As Axelrod says, "What accounts for Tit-for-tat's robust success is its combination of being nice, retaliatory, forgiving and clear. Its niceness prevents it from getting into unnecessary trouble. Its retaliation discourages the other side from persisting whenever defection is tried. Its forgiveness helps restore mutual cooperation. And its clarity makes it intelligible to the other player, thereby eliciting long-term cooperation."
In a world with a mix of strategies and at least a few people playing Tit-for-Tat, Tit-for-Tat will always beat the consistently evil.
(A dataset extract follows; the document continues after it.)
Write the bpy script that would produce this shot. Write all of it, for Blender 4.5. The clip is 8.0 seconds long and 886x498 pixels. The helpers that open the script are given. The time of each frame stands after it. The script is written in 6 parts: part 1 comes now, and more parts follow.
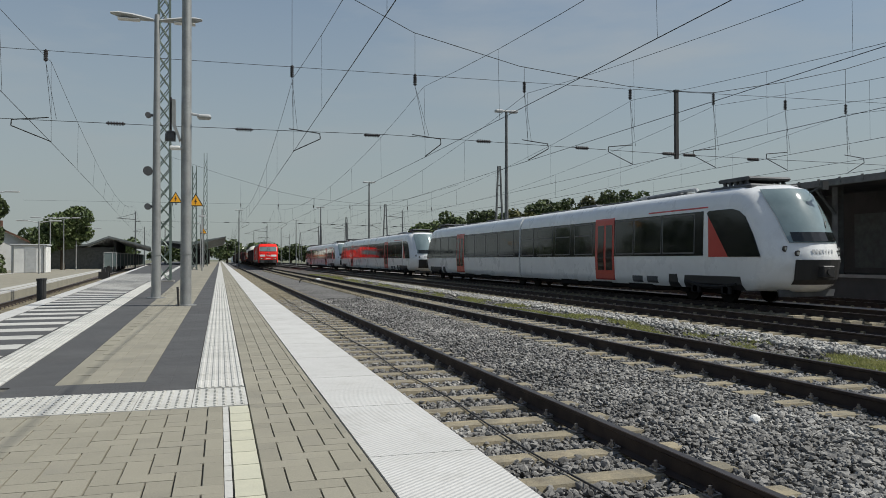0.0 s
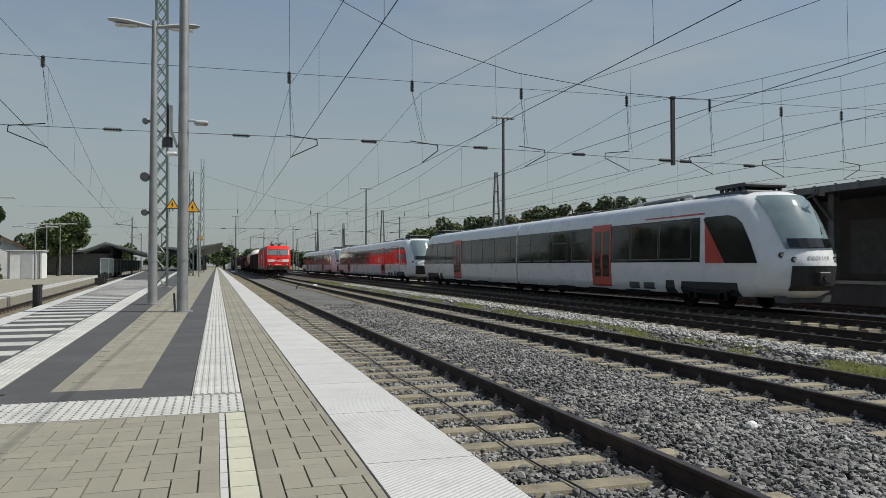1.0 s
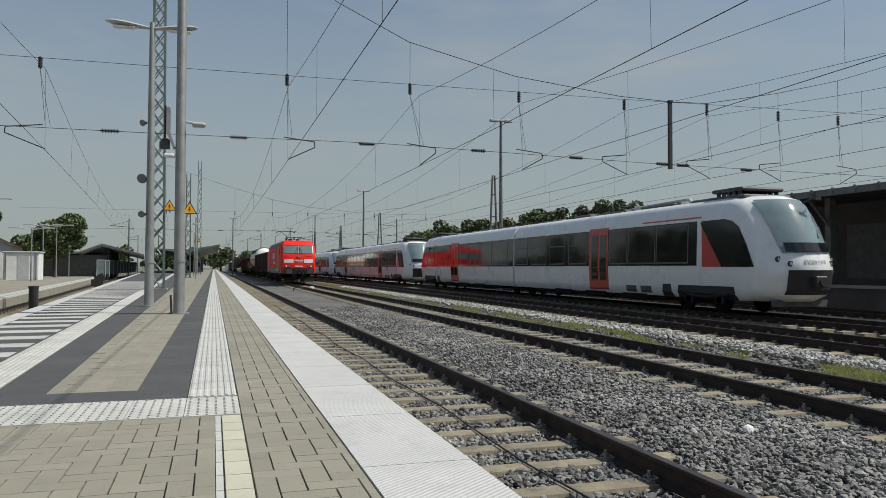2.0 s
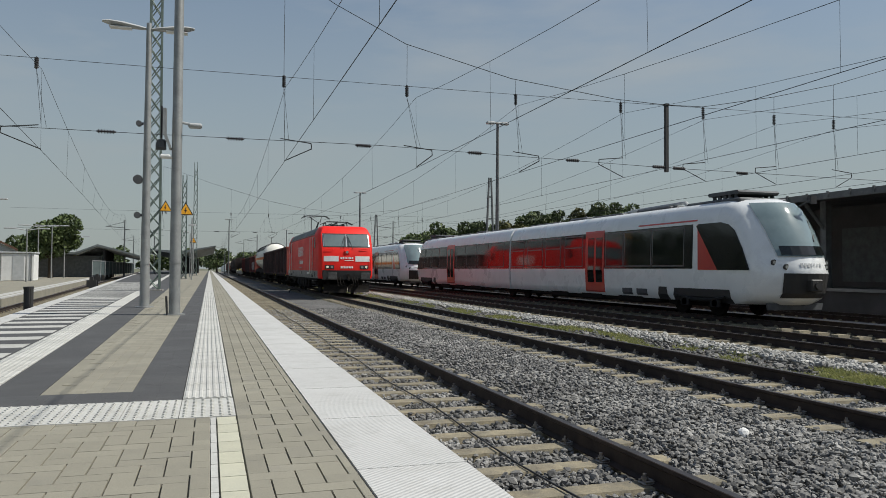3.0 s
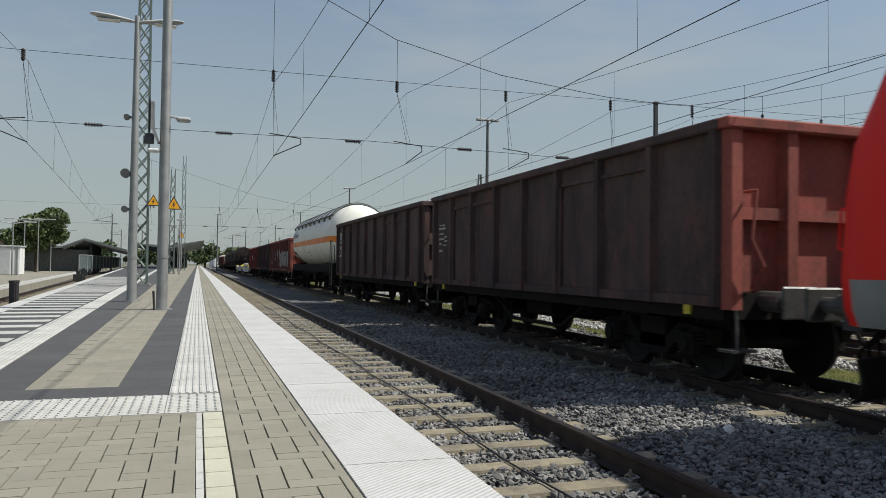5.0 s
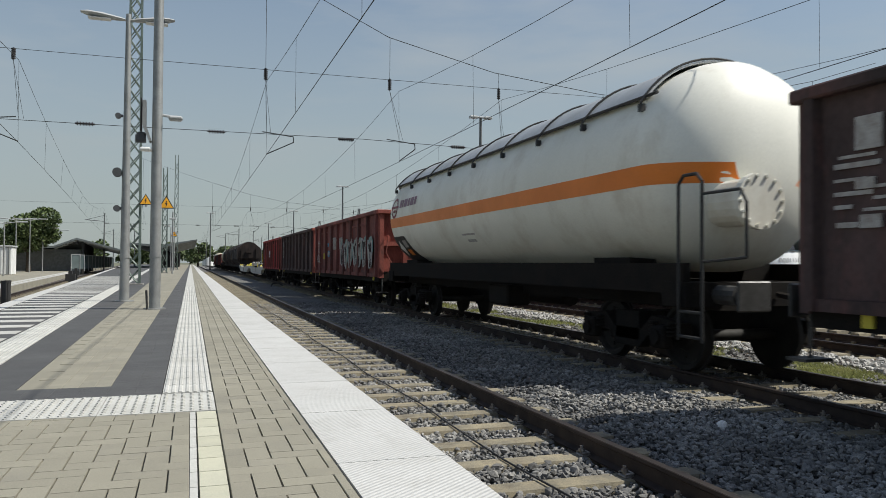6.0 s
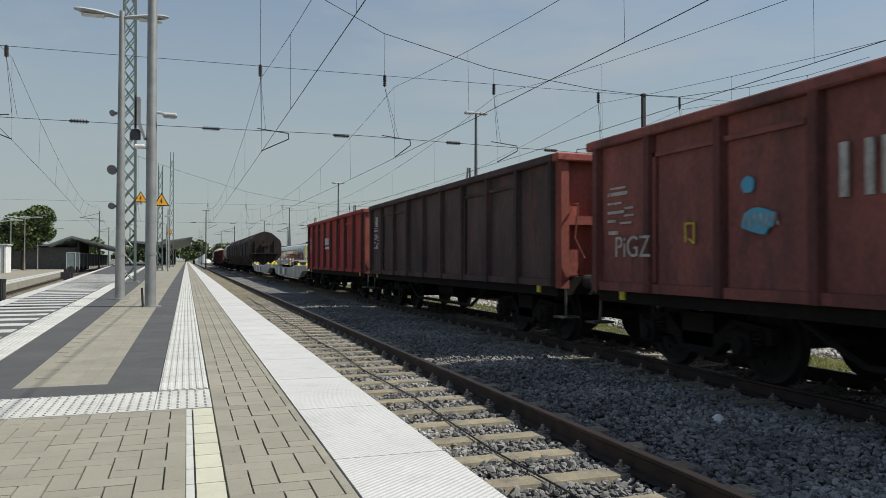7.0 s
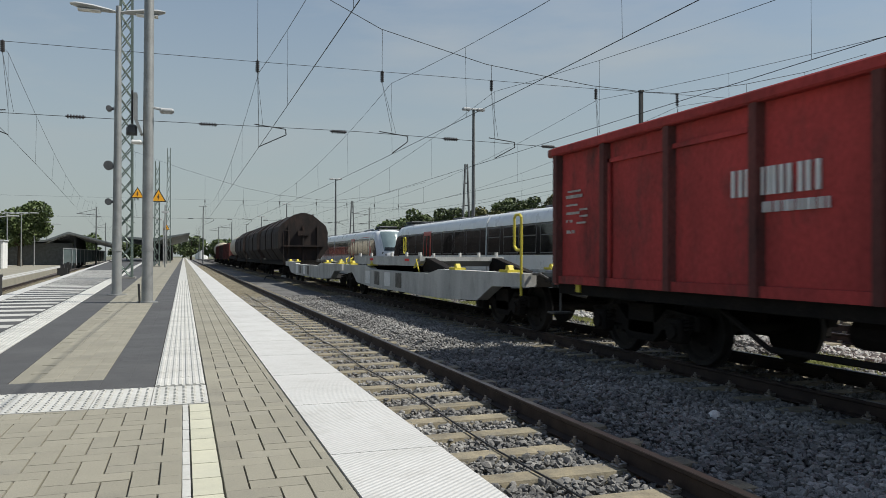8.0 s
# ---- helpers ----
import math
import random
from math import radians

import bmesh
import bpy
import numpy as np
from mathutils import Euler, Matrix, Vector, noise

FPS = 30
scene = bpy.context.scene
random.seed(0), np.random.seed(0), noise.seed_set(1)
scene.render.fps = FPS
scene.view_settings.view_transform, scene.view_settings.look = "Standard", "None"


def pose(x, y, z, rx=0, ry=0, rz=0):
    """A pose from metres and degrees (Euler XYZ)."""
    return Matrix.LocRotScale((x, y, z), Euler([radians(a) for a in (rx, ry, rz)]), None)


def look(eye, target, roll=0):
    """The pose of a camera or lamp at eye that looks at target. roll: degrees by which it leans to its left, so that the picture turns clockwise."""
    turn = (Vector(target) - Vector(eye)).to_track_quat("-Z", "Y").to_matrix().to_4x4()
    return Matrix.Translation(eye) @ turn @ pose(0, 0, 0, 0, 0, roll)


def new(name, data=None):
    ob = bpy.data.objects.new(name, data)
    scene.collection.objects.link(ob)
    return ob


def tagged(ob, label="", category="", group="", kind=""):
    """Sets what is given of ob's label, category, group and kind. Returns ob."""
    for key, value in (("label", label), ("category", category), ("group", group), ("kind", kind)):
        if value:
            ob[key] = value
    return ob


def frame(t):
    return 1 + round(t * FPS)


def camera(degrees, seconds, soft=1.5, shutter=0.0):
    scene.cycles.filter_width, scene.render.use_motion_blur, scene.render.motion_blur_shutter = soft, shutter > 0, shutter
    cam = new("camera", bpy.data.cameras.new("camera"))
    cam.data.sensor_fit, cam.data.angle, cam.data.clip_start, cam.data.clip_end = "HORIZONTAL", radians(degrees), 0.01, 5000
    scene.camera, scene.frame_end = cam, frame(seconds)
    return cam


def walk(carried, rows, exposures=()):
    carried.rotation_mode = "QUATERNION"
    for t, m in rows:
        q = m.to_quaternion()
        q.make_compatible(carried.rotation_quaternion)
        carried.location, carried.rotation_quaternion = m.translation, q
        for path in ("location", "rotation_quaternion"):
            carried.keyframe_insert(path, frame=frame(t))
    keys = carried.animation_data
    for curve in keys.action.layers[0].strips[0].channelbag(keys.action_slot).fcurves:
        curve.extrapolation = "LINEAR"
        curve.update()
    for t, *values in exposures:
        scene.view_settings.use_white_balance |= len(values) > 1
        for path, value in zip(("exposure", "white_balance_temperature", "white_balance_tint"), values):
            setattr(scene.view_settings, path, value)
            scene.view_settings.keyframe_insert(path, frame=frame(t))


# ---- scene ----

It is also worthy to note that Tit-for-Tat only makes sense in a series of games, and that in a single game, it fails against "nasty" strategies. Given that we happen to live in a world with a time dimension, though, this seems to be a somewhat academic point.
The dark side of Tit-for-Tat, as Ridley notes in his book, is that if two players operating under Tit-for-Tat meet each other, and one of them accidentally defects, then a continuous series of mutual recriminations begins from which there is no escape. This is how blood feuds start and why they never end. So Tit-for-Tat was discovered to be not evolutionarily stable.
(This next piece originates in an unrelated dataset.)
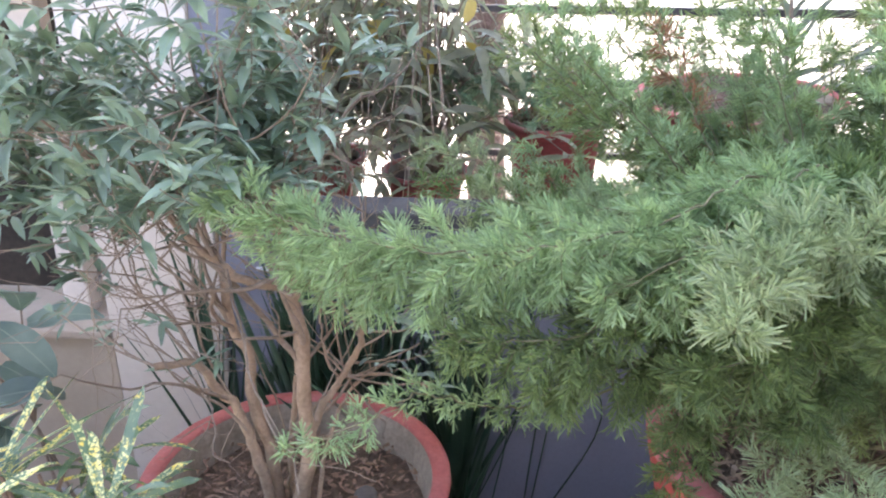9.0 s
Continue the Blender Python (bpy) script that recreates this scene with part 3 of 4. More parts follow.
def limb(p, d, L, r, depth, g):
    """A crooked twig that forks until it is thin."""
    n = 6
    pts = [np.array(p, float)]
    d = np.array(d, float)
    for i in range(n):
        d = d + g.normal(0, 0.13, 3) + np.array((-0.01, -0.03, 0.055))
        d /= np.linalg.norm(d)
        pts.append(pts[-1] + d * L / n)
    if pts[-1][0] > 0.24 or pts[-1][1] < -0.45 or (pts[-1][2] < 0.68 and pts[-1][0] < -0.22):
        return
    v, f = tube(pts, np.linspace(r, r * 0.6, n + 1), 6 if depth < 2 else 4)
    twigs.add(v - np.array((0, 0, S2)), f)
    if depth >= 2:
        tips.append((pts[-1], d))
    if depth >= 4 or r < 0.0006:
        return
    for k in range(int(g.integers(2, 4))):
        i = n if k == 0 else int(g.integers(2, n + 1))
        nd = d + g.normal(0, 0.55, 3)
        nd /= np.linalg.norm(nd)
        limb(pts[i], nd, L * g.uniform(0.55, 0.9), r * 0.6 * g.uniform(0.75, 1.0), depth + 1, g)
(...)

Martin Nowak designed a new tournament where nothing was certain and everything was statistically driven, including 'random' mistakes and tactics. The system could 'learn,' evolving over time. In this world, a new strategy prevailed called Generous-Tit-for-Tat. Generous will randomly forgive single mistakes one-third of the time. To forgive all single defections (called Tit-for-Two-Tats) is to invite exploitation, but to do it randomly broke cycles of recrimination. So Generous could beat Tit-for-Tat - but Novak then discovered that Generous could be beat by nicer strategies, but then these strategies could be beat by the perfectly cooperative strategy, which in turn could be beat by the perfectly nasty strategy. So this was not evolutionarily stable either.
Eventually, Karl Sigmund and Martin Nowak came upon the Pavlov strategy, which essentially meant that when the player wins, he continues behaving the same; when the player loses, he shifts tactics. It's also called the Win-Stay, Lose-Shift. Essentially, you don't change until something is wrong. Pavlov builds cooperation, tends to punish when partners defect, and then forgives. But it also screws naive suckers by defecting (and winning) consistently. So 'it creates a cooperative world, but doesn't allow that world to decay into a too-trusting Utopia where free-riders can flourish.' In a learning world, Pavlov is evolutionarily stable.
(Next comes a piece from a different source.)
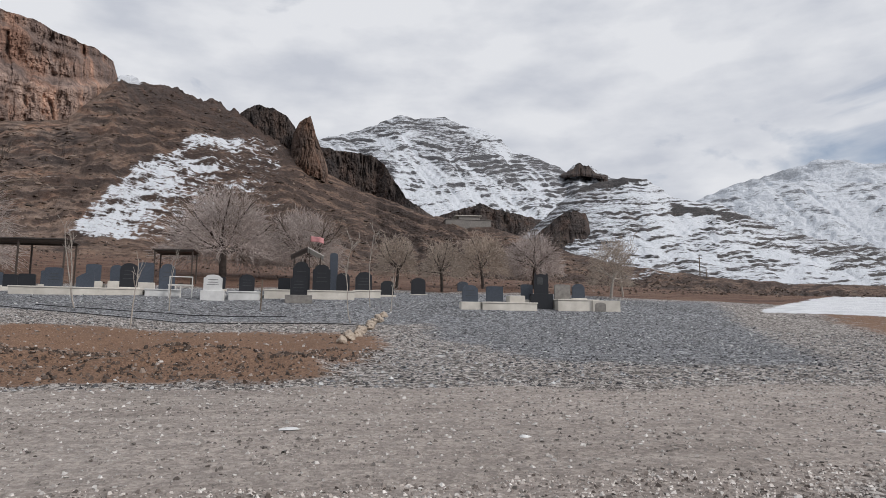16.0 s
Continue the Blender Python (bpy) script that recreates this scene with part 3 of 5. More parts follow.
    rock_face("rock_tooth", "", [(-1.55, 15.8), (-1.25, 17.4), (-0.75, 18.35), (-0.2, 18.7), (0.12, 18.9), (0.4, 18.1), (0.62, 17.35), (1.1, 16.3), (1.75, 14.6)], [(-1.55, 15.3), (-0.1, 14.9), (1.1, 14.5), (1.75, 14.1)], 326, (130, 130), 421, warm, 1.5, 2.6, 0.8, 0.03, 18, (), 0.26, hill)
    rock_face("dark_crag", "", [(0.3, 16.6), (1.4, 16.4), (2.9, 16.15), (5.5, 15.9), (6.5, 15.3), (7.5, 13.8), (8.5, 12.4), (10.0, 11.35), (11.0, 10.7)], [(0.3, 14.4), (1.6, 14.05), (3.9, 13.0), (7.5, 11.9), (11.0, 10.4)], 388, (230, 110), 431, brown, 2.6, 1.8, 1.0, 0.03, 26, (), 0.30, hill, [(0, 378), (6, 394), (8, 372), (11, 320)])
    rock_face("dark_crag", "", [(9.9, 10.3), (10.6, 10.6), (12.9, 11.4), (15.1, 11.95), (16.3, 11.5), (18.5, 10.95), (20.4, 10.5), (20.9, 10.0)], [(9.9, 9.0), (15, 9.0), (20.9, 8.8)], 620, (240, 90), 441, brown, 5.0, 1.3, 0.6, 0.06, 60, (), 0.30, hill)
    rock_face("dark_crag", "", [(19.2, 8.7), (19.9, 9.2), (20.9, 10.0), (21.8, 10.7), (22.6, 11.2), (23.4, 11.1), (24.1, 10.85), (24.4, 10.0)], [(19.2, 8.4), (20.1, 8.0), (22.8, 7.8), (23.8, 8.6), (24.4, 9.3)], 462, (140, 100), 451, brown, 2.4, 1.6, 0.6, 0.07, 18, (), 0.40, hill)
    rock_face("rock_horn", "", [(22.2, 14.3), (22.8, 14.55), (23.3, 14.85), (23.8, 15.25), (24.2, 14.95), (24.6, 14.9), (25.2, 14.4), (26.2, 13.95)], [(22.2, 14.25), (24, 14.35), (26.2, 13.9)], 1330, (110, 50), 461, brown, 6.0, 1.8, 0.2, 0.03, 40, (), 0.40, hill)


def snow_mountain(name, label, crest_t, span, near, far, low, period, cover, seed, painted_haze, darks=(), jag=0.25, count=(520, 240), rock=None, grain=0.16, tilt=0.0, chutes=0.5, contrast=1.0):
    az = np.linspace(span[0], span[1], count[0])
    crest = pairs(az, crest_t)
    v = np.linspace(0, 1, count[1])[None, :]
    A = az[:, None]
    E = low + (crest[:, None] - low) * v + (fbm(az * 1.6, seed, 0, 5, seed, 0.6) * jag)[:, None] * v ** 16
    R = near + (far - near) * v ** 1.1 + 0 * A
    Z = R * np.tan(np.radians(E))
    gully = fbm(A * 0.30 - E * 0.16, E * 0.16, 0, 5, seed + 11, 0.5)
    q = E + tilt * (A - az[0]) + 1.0 * fbm(A * 0.22, E * 0.3, 0, 4, seed + 13) + 0.18 * fbm(A * 1.4, E * 1.2, 0, 4, seed + 14)
    f1, riser1, here1 = ledges(A, q, period, seed + 15, 0.05)
    f2, riser2, here2 = ledges(A, q, period * 0.37, seed + 16, 0.0)
    deg = np.pi / 180 * R
    mid = np.sin(np.pi * np.clip(v * 0.97, 0, 1)) ** 0.5
    rib = np.abs(fbm(A * 0.55 + E * 0.5, E * 0.14 - A * 0.05, 0, 3, seed + 29))
    chute = 1 - step(0.02, 0.075, rib)
    Z = Z + mid * deg * ((step(0.5, 0.92, f1) - f1) * here1 * period * 0.7 + (step(0.5, 0.92, f2) - f2) * here2 * period * 0.25 + gully * period * 1.6 + np.minimum(rib, 0.2) * period * 3.0 + fbm(A * 2.4, E * 5.0, 0, 5, seed + 19, 0.6) * period * 0.7)
    bare = fbm(A * 0.20 + E * 0.15, E * 0.40, 0, 4, seed + 41)
    snow = cover + contrast * (-0.62 * riser1 - 0.42 * riser2 + 1.1 * bare + 1.0 * fbm(A * 2.2, E * 9.0 + A * 0.5, 0, 6, seed + 23, 0.68)) + chutes * chute * (1 - step(0.8, 1.0, v)) - 0.22 * step(0.80, 1.0, v)
    dark = np.zeros_like(Z)
    for (a0, a1, b0, b1, c0, c1) in darks:
        lo = b0 + (b1 - b0) * np.clip((A - a0) / (a1 - a0), 0, 1)
        hi = c0 + (c1 - c0) * np.clip((A - a0) / (a1 - a0), 0, 1)
        wob = 0.9 * fbm(A * 1.3, E * 2.2, 0, 5, seed + 31, 0.6)
        k = step(-0.3, 0.4, A - a0 + wob) * step(-0.3, 0.4, a1 - A + wob) * step(-0.15, 0.2, E - lo + wob) * step(-0.10, 0.12, hi - E + wob * 0.4)
        dark = np.maximum(dark, k)
    snow = snow - 1.3 * dark
    R = R - dark * period * deg * 0.6
    Z = np.concatenate([Z, (Z[:, -1] - 0.03 * far)[:, None]], 1)
    R = np.concatenate([R, (R[:, -1] + 0.12 * far)[:, None]], 1)
    pad = lambda g: np.concatenate([g, g[:, -1:]], 1)
    me = mesh_from(name, polar(A + 0 * R, R, Z).reshape(-1, 3), grid_faces(len(az), R.shape[1]), mountain_material(name + "_rock", rock or [(0.3, (0.03, 0.030, 0.034)), (0.5, (0.075, 0.072, 0.076)), (0.75, (0.17, 0.162, 0.165))], grain, painted_haze, ragged=3.4, crisp=2.2), False)
    attribute(me, "snow", pad(snow))
    attribute(me, "dark", pad(0.6 * dark))
    tagged(new(name, me), label, "mountain", kind="structure")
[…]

It makes me wonder about what lessons there are to be learned here about the stability of different political systems. Communism's principles are close to the 'perfectly cooperative' strategy. But it is beat easily by an invasion of the 'perfectly nasty' strategy of tyranny. If you agree that capitalism is like the Tit-for-Tat strategy, then it can be highly effective but is dominated by more cooperative strategies. Ridley implies, however, that Tit-for-Tat, by doing a effective job of punishing, demolishes nasty strategies and clears the way for nicer (but not naive) strategies to dominate. So basically, you should be as nice as you can possibly be without inhibiting feedback and learning.